Sejak awal, al-Jabiri telah tekun mempelajari filsafat. Pendidikan filsafatnya di mulai tahun 1958 di univeristas Damaskus Syiria. Al-Jabiri tidak bertahan lama di universitas ini. Setahun kemudian dia berpindah ke universitas Rabat yang baru didirikan. Kemudian dia menyelesaikan program Masternya pada tahun 1967 dengan tesis Falsafah al-Tarikh ‘Inda Ibn Khaldun, di bawah bimbingan N. Aziz Lahbabi ( w.1992), gurunya, yang juga seorang pemikir Arab Maghribi yang banyak terpengaruh oleh Bergson dan Sarte.[4]
Al-Jabiri termasuk seorang intelektual yang produktif. Ada banyak karya yang telah beliau hasilkan. Dua karya beliau, takwin al-‘Aql al-‘Arabi dan bunyah al-‘Aql al-‘Arabi, bisa dikatakan sebagai magnum opus dari keseluruhan karya yang telah beliau tulis. Berkat dua karyanya itu, al-Jabiri mempunyai tempat tersendiri dalam dunia pemikiran Islam. Al-Jabiri dianggap mampu mengeksplorasi secara sistematis bangunan epistemologi yang mendasari berbagai khazanah keilmuan Islam.
III.   KRITIK MOH. ABID AL-JABIRI ATAS  EPISTEMOLOGI NALAR ARAB
Dalam pemikiran al-Jabiri, ada tiga epistemologi yang mendasari khazanah keilmuan Islam: bayani, ‘irfani, dan burhani. Tak hanya mengeksplorasi tiga epistemologi yang mendasari khazanah keilmuan Islam, al-Jabiri juga menunjukkan adanya kontestasi antar ketiganya, di mana, menurut al-Jabiri, epistemologi bayani mendominasi atas epistemologi ‘irfani dan burhani. Hasil eksplorasi terhadap epistemologi yang mendasari khazanah keilmuan Islam, kemudian beliau formulasikan dalam proyek intelektualnya yang populer dengan Kritik Nalar Arab (naqd al-‘Aql al-‘Arabi)[5].

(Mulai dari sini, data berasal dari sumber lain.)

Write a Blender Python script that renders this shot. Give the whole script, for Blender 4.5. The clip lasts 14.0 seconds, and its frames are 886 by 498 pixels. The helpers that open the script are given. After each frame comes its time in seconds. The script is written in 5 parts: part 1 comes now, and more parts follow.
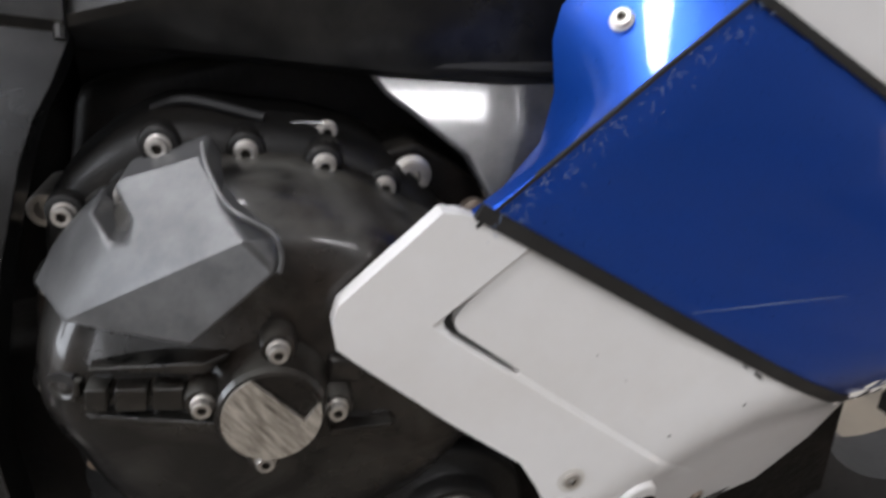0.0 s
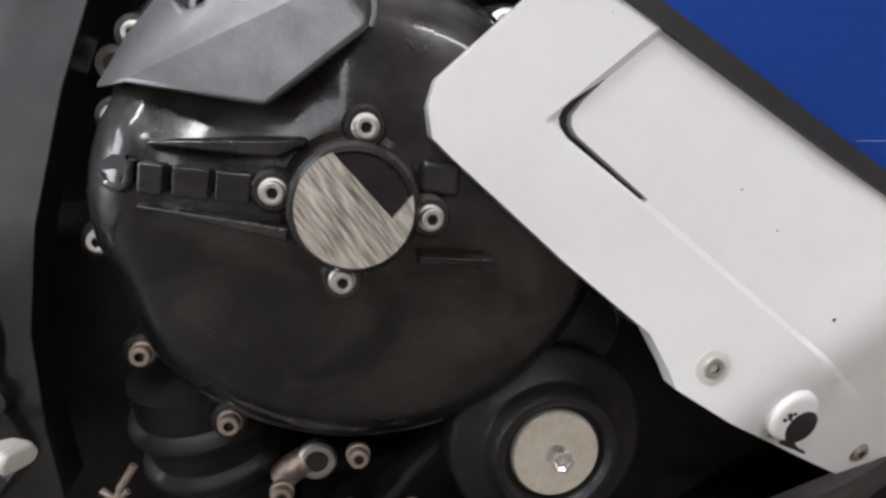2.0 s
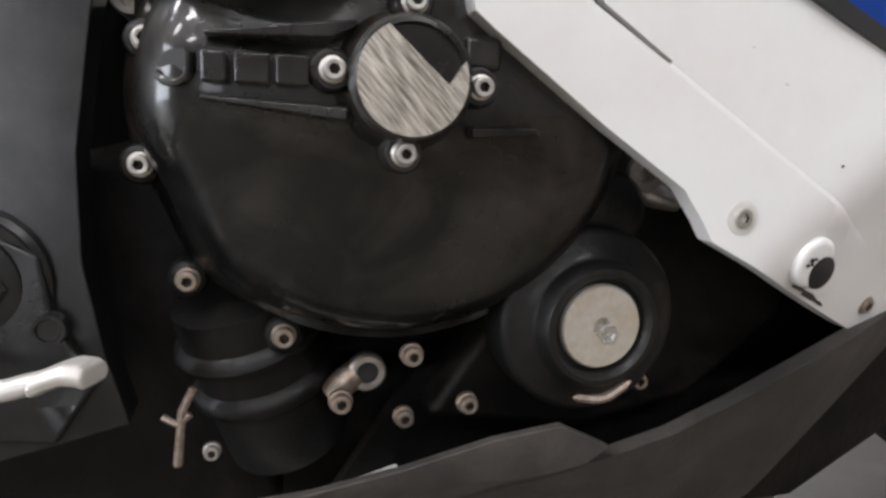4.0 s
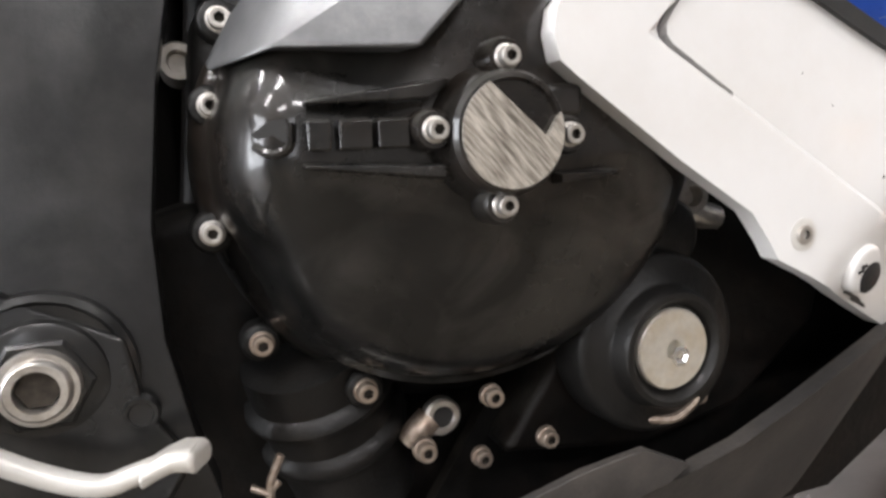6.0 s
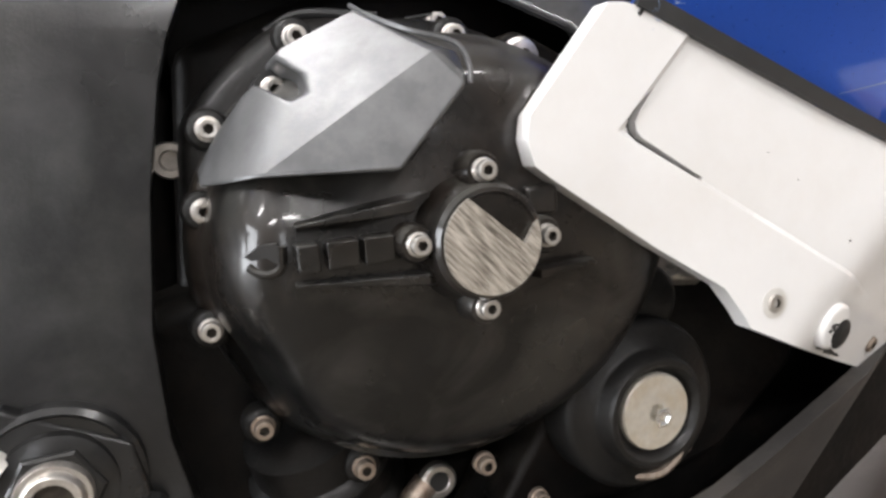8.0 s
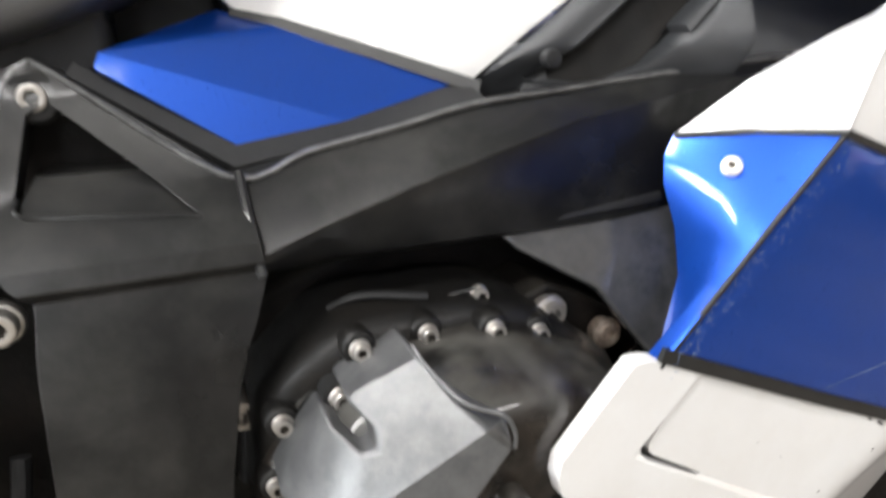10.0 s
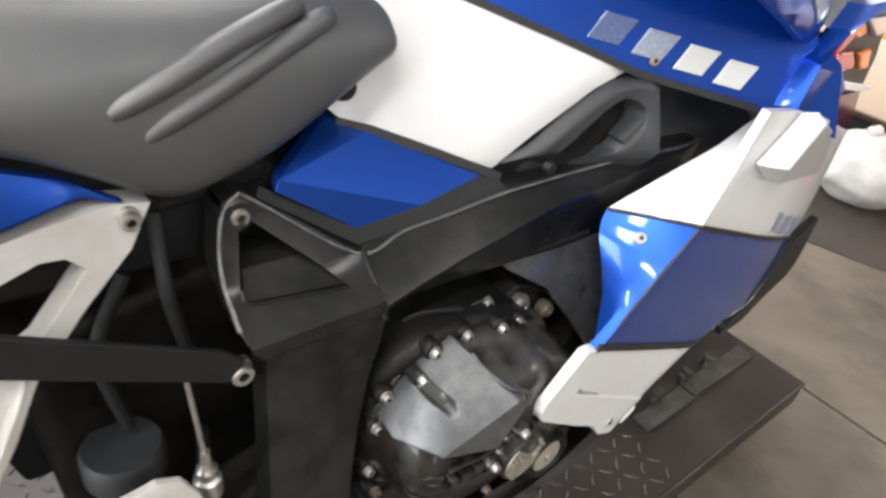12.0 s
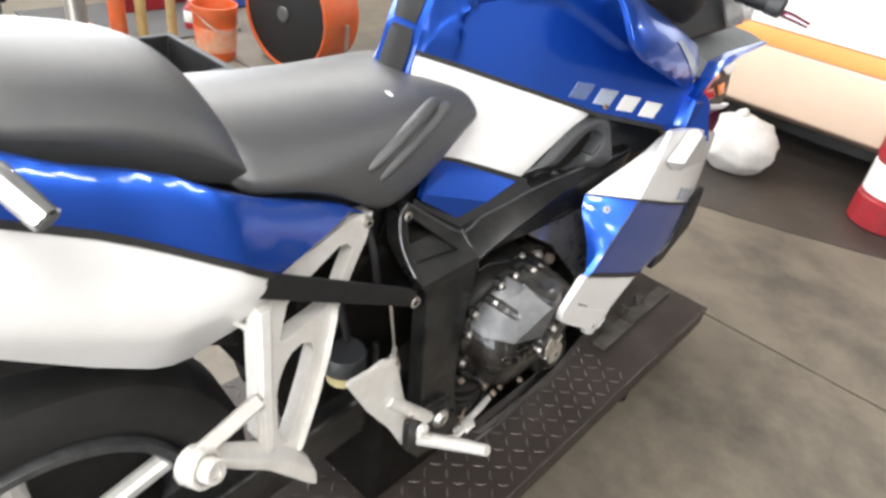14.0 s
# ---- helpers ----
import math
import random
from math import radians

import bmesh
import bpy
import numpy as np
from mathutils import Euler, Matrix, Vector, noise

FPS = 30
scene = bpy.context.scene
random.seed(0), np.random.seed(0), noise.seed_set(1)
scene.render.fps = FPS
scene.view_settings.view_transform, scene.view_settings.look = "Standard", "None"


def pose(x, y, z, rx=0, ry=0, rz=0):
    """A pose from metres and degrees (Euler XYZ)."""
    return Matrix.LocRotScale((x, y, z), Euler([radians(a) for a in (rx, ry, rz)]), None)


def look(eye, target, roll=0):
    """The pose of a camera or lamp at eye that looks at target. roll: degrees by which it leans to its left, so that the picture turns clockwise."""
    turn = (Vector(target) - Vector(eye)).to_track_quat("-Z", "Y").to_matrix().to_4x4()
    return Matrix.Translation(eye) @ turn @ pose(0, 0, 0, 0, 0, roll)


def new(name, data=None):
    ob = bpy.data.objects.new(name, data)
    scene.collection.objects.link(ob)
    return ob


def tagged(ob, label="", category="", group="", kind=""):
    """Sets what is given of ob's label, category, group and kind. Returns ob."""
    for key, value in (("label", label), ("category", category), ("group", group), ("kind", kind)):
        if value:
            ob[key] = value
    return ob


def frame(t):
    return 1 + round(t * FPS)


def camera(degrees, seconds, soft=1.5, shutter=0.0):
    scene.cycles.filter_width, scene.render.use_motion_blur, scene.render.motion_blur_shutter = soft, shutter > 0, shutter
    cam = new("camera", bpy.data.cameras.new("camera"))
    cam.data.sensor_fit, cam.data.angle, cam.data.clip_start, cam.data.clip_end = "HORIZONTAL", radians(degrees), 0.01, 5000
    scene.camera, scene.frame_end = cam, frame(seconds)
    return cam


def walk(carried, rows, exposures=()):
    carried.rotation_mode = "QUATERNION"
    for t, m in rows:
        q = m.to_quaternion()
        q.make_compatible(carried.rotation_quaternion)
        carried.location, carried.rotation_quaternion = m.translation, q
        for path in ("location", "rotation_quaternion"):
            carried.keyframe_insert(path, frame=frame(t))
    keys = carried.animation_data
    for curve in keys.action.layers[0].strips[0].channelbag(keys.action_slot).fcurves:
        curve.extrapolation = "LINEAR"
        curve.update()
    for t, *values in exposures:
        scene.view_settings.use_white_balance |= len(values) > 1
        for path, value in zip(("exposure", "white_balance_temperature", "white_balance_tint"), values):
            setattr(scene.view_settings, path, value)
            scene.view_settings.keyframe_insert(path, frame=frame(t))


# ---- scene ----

Al-Jabiri melihat kecenderungan pembacaan turâts yang tengah berkembang dalam upaya kebangkitan nalar Arab bergerak regresif. Ada tiga kecenderungan cara baca turâts yang dipetakannya, yaitu:[6]
Ø Pertama, cara baca fundamentalisme agama (al-salafiyyah al-dîniyyah). Bagi mereka, capaian masa lalu yang terekam dalam turâts Islam senantiasa kompatibel dengan modernitas. Bagi Al-Jabiri, cara baca turâts semacam bersifat ahistoris (qirâ’ah lâ târikhiyyah).
Ø Kedua, kecenderungan orientalisme (al-salafiyyah al-istisyrâqiyyah). Menurut Al-Jabiri, cara baca orientalis yang digunakan pemikir Arab liberal telah mencerabut turâts dari akar keterbentukannya, karena sejatinya mereka membaca turâts Arab menggunakan turâts Eropa. Tentu ada keterputusan epistemologis diantara keduanya dan yang akan berdampak pada kongklusi yang dihasilkannya.
Ø Ketiga, kecenderungan marxisme (al-salafiyya al-yasâriyyah al-marxiziyyah). Kecenderungan Marxisme yang berkembang di kalangan pemikir kiri Arab mengambil dua paradigma dasar, yaitu revolusi dan rekonstruksi turâts. Hanya saja mereka bukan melakukan penerapan (tathbîq) metode dialektika materialisme dalam membaca turâts, tapi sebatas menerapkan (muthabbaq) metode dialektika materialisme yang telah dihasilkan di pelbagai negara komunis ke dalam realitas bangsa Arab.
Untuk merekonstruksi pemikiran formasi nalar Arab tradisional tersebut, pemikiran epistemologi yang ditawarkan al-Jabiri bayani, ‘irfani, dan burhani menjadi pemikiran moderat Islam saat ini.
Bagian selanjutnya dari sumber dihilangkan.